The biggest difference is that mapped types do not map call signatures or construct signatures. These are completely dropped. The type MyType<T> is neither callable nor newable, even if T is:
function func(a: string, b: number) {
return a.length === b
}
func("abc", 123); // okay
type Func = MyType<typeof func>;
// ^? type Func = {}
declare const f: Func;
f("abc", 123); // error!
class Class { a = 1 }
new Class(); // okay
type Ctor = MyType<typeof Class>;
// ^? type Ctor = { prototype: Class }
declare const C: Ctor;
new C(); // error!
The type Func is just the empty object type {}, and the type Ctor is an object type with just a prototype property (because class constructors have a prototype property). So you can't call a Func and you can't new a Ctor. If you change your definition of MyType to type MyType<T> = T then the above errors go away.
So there is an obvious and meaningful difference between MyType<T> and T.
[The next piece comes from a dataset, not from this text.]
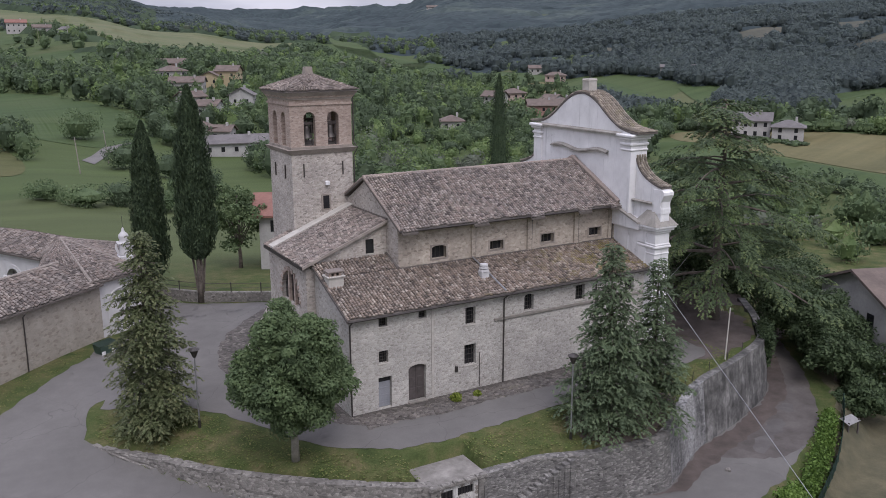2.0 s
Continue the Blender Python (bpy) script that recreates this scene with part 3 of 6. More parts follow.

Other differences are more subtle. One is that instead of distributing over intersections, TypeScript will combine the intersected types into a single object type. Thus:
type MyISect = MyType<{ a: string } & { b: number }>;
/* type MyISect = {
a: string;
b: number;
} */
Those types are structurally equivalent, but they are not seen as identical by TypeScript, so in the rare cases where "identical" matters, TypeScript will behave differently. For example, you're allowed to redeclare var variables, but only with "identical" types:
var i: { a: string } & { b: number };
var i: { b: number } & { a: string }; // okay
var i: { a: string, b: number }; // error!
And sometimes when you intersect two types, the special behavior of homomorphic mapped types breaks down. For example, if you map an array, you get an array:
const arr0 = [1, 2, 3];
type ArrOkay = MyType<typeof arr0>;
// type ArrOkay = number[];
But if you map an intersection of an array with an object, which is a valid type:
const arr1 = Object.assign([1, 2, 3], { a: "abc" });
// const arr: number[] & { a: string; }
You get... something horrendous which is (probably) structurally equivalent to that intersection:
type ArrHorrendous = MyType<typeof arr1>;
/* type ArrHorrendous = {
[x: number]: number;
length: number;
toString: () => string;
toLocaleString: {
(): string;
(locales: string | string[],
options?: Intl.NumberFormatOptions & Intl.DateTimeFormatOptions): string;
};
pop: () => number | undefined;
push: (...items: number[]) => number;
concat: {
(...items: ConcatArray<number>[]): number[];
(...items: (number | ConcatArray<number>)[]): number[];
};
join: (separator?: string) => string;
⋮ ✂ ⋮ ✂ ⋮
map: <U>(callbackfn: (value: number, index: number, array: number ⋯ ✂
⋮ ✂ ⋮ ✂ ⋮
} */
Often types like MyType<T> can be used to make intersections "prettier" for IntelliSense, but it can backfire dramatically, as you see above.
There are other differences too, but they end up probing the boundaries of various type system behaviors and I don't know how useful they are to list out. For example, object types can be given implicit index signatures, but interface types cannot, (see microsoft/TypeScript#15300), and since MyType<T> is not an interface even if T is, you can see a difference there:
interface Iface { a: string }
const iface: Iface = { a: "abc" };
let x: { [k: string]: string } // index signature
x = iface; // error, Iface not given an implicit index signature
const notIface: MyType<Iface> = iface;
x = notIface; // okay, MyType<Iface> is given an implicit index signature
At this point I'll stop listing things out, and just reiterate that MyType<T> is similar to T, but not identical.